CHAPTER XXII
THE INDUSTRIAL APPLICATIONS OF TITANIUM AND ITS COMPOUNDS

Though probably at least as plentiful in nature as most of the common metals, titanium has always, until quite recently, been regarded as one of the rare elements. Of its chemistry, very little indeed was known, and it is improbable, even now, that the pure element has been isolated. It had no technical value; indeed, its commonest ore, ilmenite or titaniferous iron ore, was sedulously avoided by manufacturers, who considered that even very small percentages of the element rendered an iron ore valueless because unsuitable for working in blast furnaces. Towards the end of the last century, one or two metallurgists had demonstrated that ilmenite, under the proper working conditions, would yield a pig iron of very good quality when smelted in the blast furnace, but it was left for the long and arduous researches of Kossi to show that the element is possessed of properties which render it very valuable for metallurgical purposes. Since the successful culmination of his work in the first few years of the present century, titanium has attained considerable importance in the treatment of special steels for rails, car wheels, crushing machinery, etc. At present, titaniferous iron ores are being worked on a large scale, and many titanium compounds are coming into use for technical purposes.

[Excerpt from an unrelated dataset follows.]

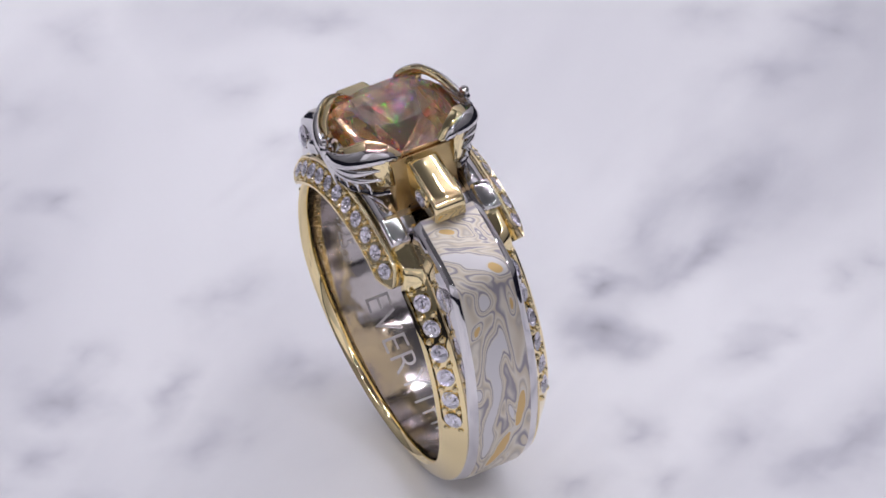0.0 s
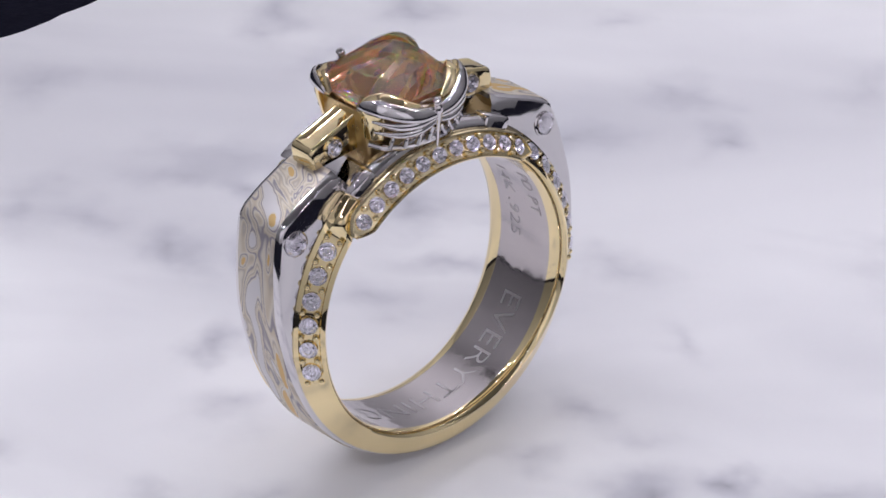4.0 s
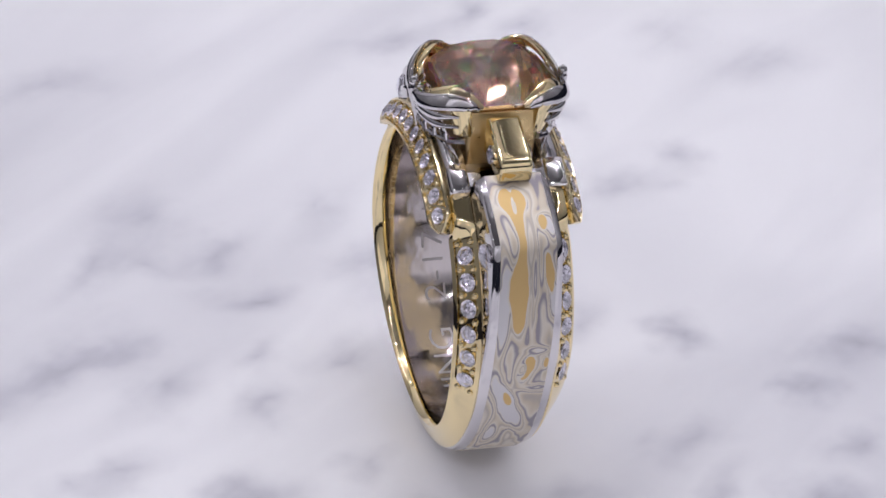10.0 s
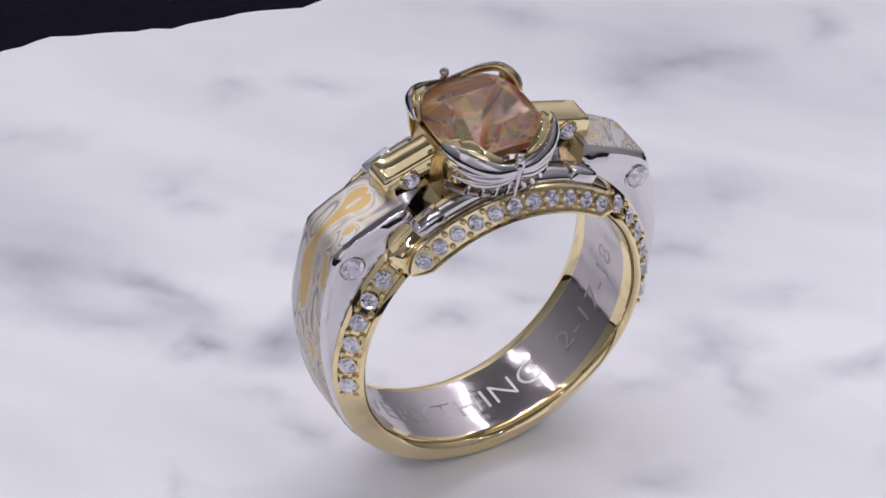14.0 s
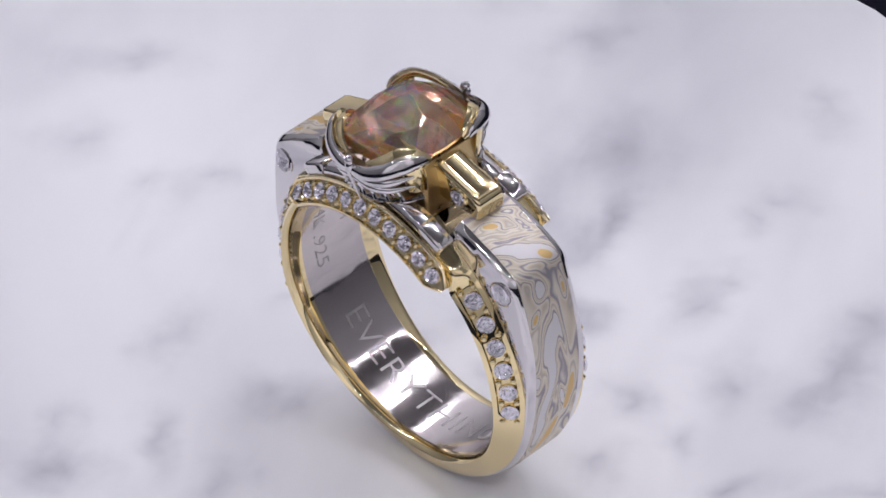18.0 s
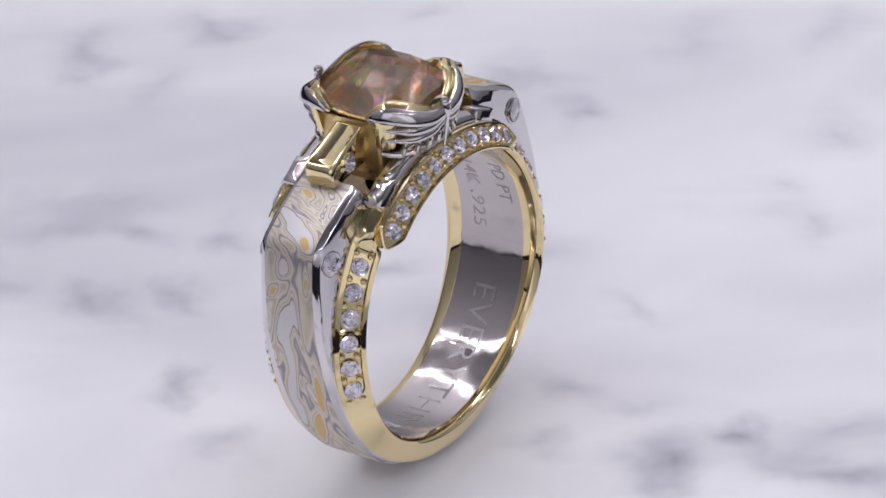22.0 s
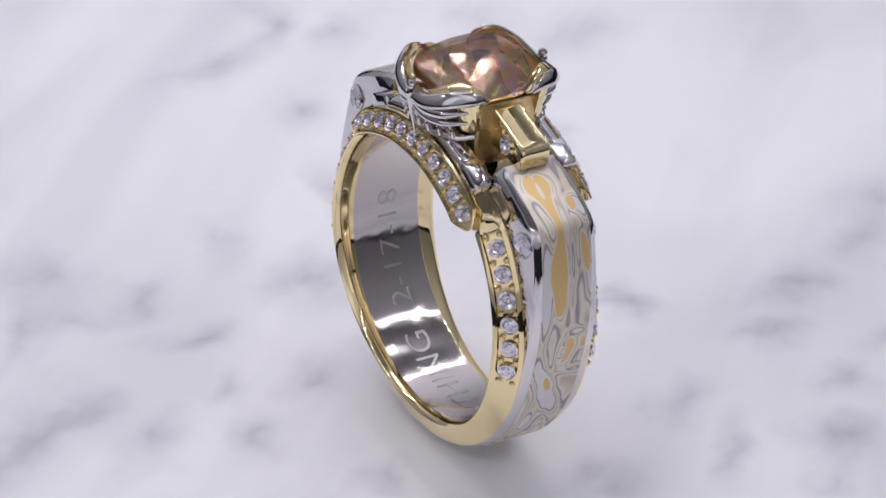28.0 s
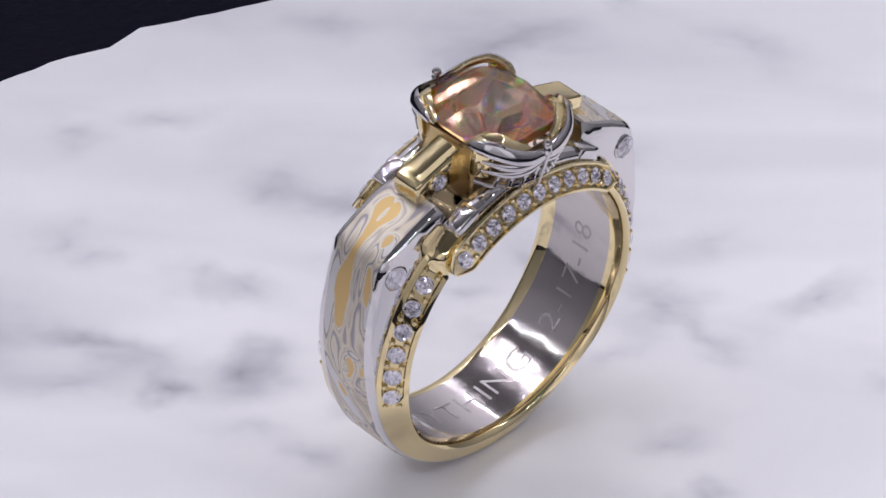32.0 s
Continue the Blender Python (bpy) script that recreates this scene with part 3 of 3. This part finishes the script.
def build_head(ring):
    # gold basket under the stone
    def rect(hx, hy, z, k=0.5):
        pts = []
        for cx, cy, a0 in ((1, 1, 0), (-1, 1, 90), (-1, -1, 180), (1, -1, 270)):
            for i in range(4):
                a = radians(a0 + 30 * i)
                pts.append(Vector((cx * (hx - k) + k * math.cos(a), cy * (hy - k) + k * math.sin(a), z)))
        return pts

    basket = part("basket", loft([rect(3.75, 2.25, 10.1, .2), rect(3.82, 2.28, 12.6, .25), rect(3.80, 2.5, 13.2, .4), rect(3.70, 2.8, 14.00, .8), rect(3.68, 3.0, 14.22, 1.0),
                                  rect(3.54, 2.95, 14.20, 1.0), rect(2.9, 2.5, 13.0, .8), rect(1.7, 1.4, 10.4, .4)]), SATIN_GOLD, ring, "yellow gold basket under the stone", smooth=35)
    for sx in (1, -1):
        # sloping bar with a diamond in each flank
        rows = []
        for y, d, h in ((-1.08, 0.24, 0), (-1.05, 0.12, 0), (-0.97, 0.03, 0), (-0.88, 0.0, 0), (-0.80, 0.0, 0.05), (0.80, 0.0, 0.05), (0.88, 0.0, 0), (0.97, 0.03, 0), (1.05, 0.12, 0), (1.08, 0.24, 0)):
            prof = [(3.6, 11.55), (7.30 - d, 11.35), (7.42 - d, 11.47), (7.45 - d, 12.38 - d), (7.40 - d, 12.60 - d), (7.27 - d, 12.76 - d), (7.05 - d, 12.87 - d), (6.85, 12.93 - d - h), (6.5, 13.04 - d - h), (3.6, 13.94 - d - h)]
            rows.append([Vector((x * sx, y, z)) for x, z in prof])
        bm = loft(rows)
        bar = part("bar", bm, GOLD, ring, "polished yellow gold bar beside the stone", smooth=44)
        for sy in (1, -1):
            seat(bar, (5.66 * sx, 1.14 * sy, 12.34), (0, sy, 0), 0.62, GOLD, "collar")
            stone(bar, (5.66 * sx, 1.24 * sy, 12.34), (0, sy, 0), 0.60)
    # centre stone
    big = part("center_stone", cushion(3.52, 4.0, 1.52, 2.8), CHAMPAGNE, ring, "faceted champagne brown cushion-cut stone", smooth=0, second=CHAMPAGNE_BACK)
    place(big, Matrix.Translation((0, 0, 14.46)))
    # claws and leaf-like sides
    for sx in (1, -1):
        for sy in (1, -1):
            def q(*pts):
                return [(x * sx, y * sy, z) for x, y, z in pts]
            part("claw", strand(q((3.42, 2.50, 12.6), (3.54, 2.72, 14.0), (3.52, 2.84, 14.8), (3.34, 2.72, 15.35)),
                                [0.62, 0.74, 0.70, 0.40], [0.20, 0.24, 0.24, 0.14], up=(-0.6 * sy, 0.8 * sx, 0), n=18, sides=12), GOLD, ring, "yellow gold corner claw")
            part("petal", strand(q((0.9, 4.30, 14.50), (2.0, 4.02, 14.82), (2.97, 3.28, 15.14), (3.48, 2.28, 14.96), (3.62, 1.35, 14.56)), [0.16, 0.54, 0.80, 0.60, 0.18], [0.10, 0.15, 0.18, 0.15, 0.10],
                                 up=(-0.50 * sx, -0.50 * sy, 0.75), n=20, sides=10), GOLD, ring, "yellow gold petal folded over the stone's corner")
            part("leaf", strand(q((0.10, 4.90, 14.02), (1.3, 4.82, 14.18), (2.5, 4.36, 14.62), (3.42, 3.40, 15.02), (3.84, 2.3, 14.90), (3.86, 1.7, 14.55)),
                                [0.36, 0.46, 0.50, 0.56, 0.40, 0.14], [0.16, 0.20, 0.20, 0.18, 0.14, 0.08], up=(-0.2 * sx, -0.35 * sy, 0.9), n=24, sides=12), WHITE_GOLD, ring, "broad curved white gold leaf on the head")
            for path, tall in ((((0.15, 4.88, 13.62), (1.4, 4.74, 13.56), (2.7, 4.14, 13.70), (3.72, 2.9, 14.06)), 0.30), (((0.15, 4.78, 13.28), (1.3, 4.62, 13.04), (2.5, 4.00, 12.98), (3.62, 2.85, 13.24)), 0.26)):
                part("leaf", strand(q(*path), [tall * 0.5, tall, tall * 1.05, 0.08], [0.09, 0.17, 0.17, 0.06], n=18, sides=10), WHITE_GOLD, ring, "slim white gold leaf fanning out below the stone")
            bm = strand(q((0, 4.44, 12.02), (1.6, 4.06, 11.88), (3.0, 3.18, 11.98), (3.8, 2.35, 12.3)), 0.20, 0.18)
            for x, y, z in ((0.42, 4.54, 12.52), (1.16, 4.34, 12.42), (1.92, 3.96, 12.38), (2.66, 3.42, 12.42)):
                strand(q((x - 0.16, y + 0.03, z + 0.42), (x + 0.04, y - 0.02, z), (x + 0.22, y - 0.12, z - 0.44)), [0.26, 0.13, 0.24], [0.18, 0.14, 0.18], n=8, sides=8, up=(0.3 * sx, 1 * sy, 0), bm=bm)
            part("filigree", bm, WHITE_GOLD, ring, "pierced white gold gallery under the leaves")
    for sy in (1, -1):
        prong = part("prong", strand([(0, 4.40 * sy, 11.4), (0, 4.72 * sy, 12.9), (0, 4.98 * sy, 14.1), (0, 4.96 * sy, 14.5)], [0.14, 0.22, 0.30, 0.26], [0.12, 0.20, 0.28, 0.24], up=(0, 1, 0)),
                     WHITE_GOLD, ring, "slim white gold prong with a ball tip")
        part("ball_tip", ball((0, 4.92 * sy, 14.72), 0.33), WHITE_GOLD, prong)


def engraving(liner):
    """Lettering cut into the inside of the band."""
    rows = (("EVERYTHING", 1.75, -32.0, -122.0, 0.0, 1), ("2-17-18", 1.5, -134.0, -182.0, 0.1, 1), ("14K .925", 1.0, 24.0, -9.0, 0.95, 1), ("PD PT", 1.0, 26.0, 5.0, -1.4, 1))
    for text, height, a0, a1, y0, flip in rows:
        cu = bpy.data.curves.new("engraving", "FONT")
        cu.body, cu.size, cu.resolution_u, cu.offset = text, 1.0, 3, -0.012
        tmp = bpy.data.objects.new("engraving", cu)
        scene.collection.objects.link(tmp)
        me = bpy.data.meshes.new_from_object(tmp.evaluated_get(bpy.context.evaluated_depsgraph_get()))
        bpy.data.objects.remove(tmp)
        bpy.data.curves.remove(cu)
        bm = bmesh.new()
        bm.from_mesh(me)
        bpy.data.meshes.remove(me)
        bmesh.ops.triangulate(bm, faces=bm.faces[:])
        bmesh.ops.subdivide_edges(bm, edges=[e for e in bm.edges if e.calc_length() > 0.25], cuts=2)
        x0, x1 = min(v.co.x for v in bm.verts), max(v.co.x for v in bm.verts)
        for v in bm.verts:
            u = (v.co.x - x0) / (x1 - x0)
            v.co = polar(9.768, y0 - flip * (v.co.y / 0.69 - 0.5) * height, a0 + (a1 - a0) * u)
        part("engraving", bm, ENGRAVED, liner, "engraved lettering", smooth=0)


# ---------------------------------------------------------------- build
studio()
PLATE = turntable()
SLAB = slab()
RING = build_ring()
REST = Matrix.Translation((-0.001092, 0.002080, 0.011940)) @ Matrix(((0.999942, -0.009184, -0.005592, 0), (0.009717, 0.994516, 0.104134, 0), (0.004606, -0.104182, 0.994548, 0), (0, 0, 0, 1)))


def motions():
    """The plate turns at an even pace and carries the slab and the ring."""
    times = [i * 0.5 for i in range(65)]
    for thing, rest in ((PLATE, Matrix()), (SLAB, Matrix()), (RING, REST)):
        walk(thing, [(t, pose(0, 0, 0, 0, 0, SPIN * (t - 6.0)) @ rest) for t in times])


motions()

The titanium minerals of commercial importance are rutile and ilmenite (vide Part I. [pp. 57] and [77]). The former, the pure titanium dioxide, is of fairly wide distribution, but ilmenite occurs in far greater quantities, forming deposits of enormous dimensions, especially in America, as, e.g. in New York Co. and Quebec. Owing to its high melting-point and relatively low specific gravity, metallic titanium can only be incorporated with molten steels with the greatest difficulty, and for this reason alloys of titanium and iron, known technically as ferro-titanium, are usually employed for the treatment of steels. For the preparation of ferro-titanium, ilmenite of good quality is as suitable as rutile, and, of course, far cheaper; hence the latter is only employed for the preparation of titanium salts for use in colouring and mordanting, and for titanium compounds for arc-lamp electrodes, etc.

Various processes are employed for the manufacture of ferro-titanium from ilmenite. In cases in which a considerable percentage of carbon is not undesirable, for instance, where the alloy is required for the treatment of cast iron or of high-carbon steel, the mineral is reduced directly with carbon in an electric furnace; the ferro-titanium so obtained usually contains from six to eight per cent. of carbon. For pure iron-titanium alloys, the process worked out by Rossi[609] is used in America almost entirely. Ilmenite is charged into a bath of molten aluminium, heated electrically; the mineral is at once attacked, with formation of iron, in which the titanium dissolves as reduction proceeds. This process may also be used for reduction of rutile, if scrap iron is added to the aluminium bath, to allow of the formation of the required alloy. In Germany, the Goldschmidt or ‘thermite’ reaction is largely employed; powdered ilmenite is intimately mixed with the calculated quantity of aluminium powder, reduction being started as usual by means of a fuse of magnesium ribbon imbedded in a small quantity of barium peroxide.

[609] Elect. chem. Ind. 1903, 1, 523.

Quite recently, the question of the separation of titanium compounds from ilmenite used for the manufacture of pig iron has attracted considerable attention. It has been already mentioned (vide supra) that titaniferous iron ores have been shown to be perfectly amenable to blast-furnace treatment, the old and deeply rooted idea that titanium-bearing slags are stiff and troublesome being entirely contrary to facts, when suitable conditions are observed;[610] moreover, it is shown that the pig iron obtained is of unusually good quality. Rossi has suggested[611] that if sufficient carbon be added to reduce all the silica and oxides of iron, with enough lime to slag off the titanium dioxide as calcium titanate, the latter can be used as a source of titanium compounds or alloys, whilst a ferro-silicon will be obtained as pig metal; the temperature must be carefully adjusted to ensure reduction of the silica without loss of titanium dioxide. Another patent[612] proposes the reduction of the ore in an electric furnace, and the treatment of the crude ferro-titanium in a converter with a blast of air or nitrogen; the titanium nitride formed is then driven out of the metal by a blast of superheated steam—any ammonia or cyanogen formed being collected—and removed, the iron remaining being ‘Bessemerised’ directly in the same converter; the titanium nitride can be used as a manure, or for the manufacture of ammonia or nitric acid (vide infra). The removal of iron as the volatile carbonyl has also been suggested,[613] the titanium being subsequently transformed into the nitride.

[610] Vide, e.g. Iron Age, 1909, 84, 1149 and 1223.

[611] E. 3582, 1901.

[612] Sinding-Larsen and Willumsen, D. R. P. 220544, April, 1910.

[613] Sinding-Larsen, E. 17632, 1910.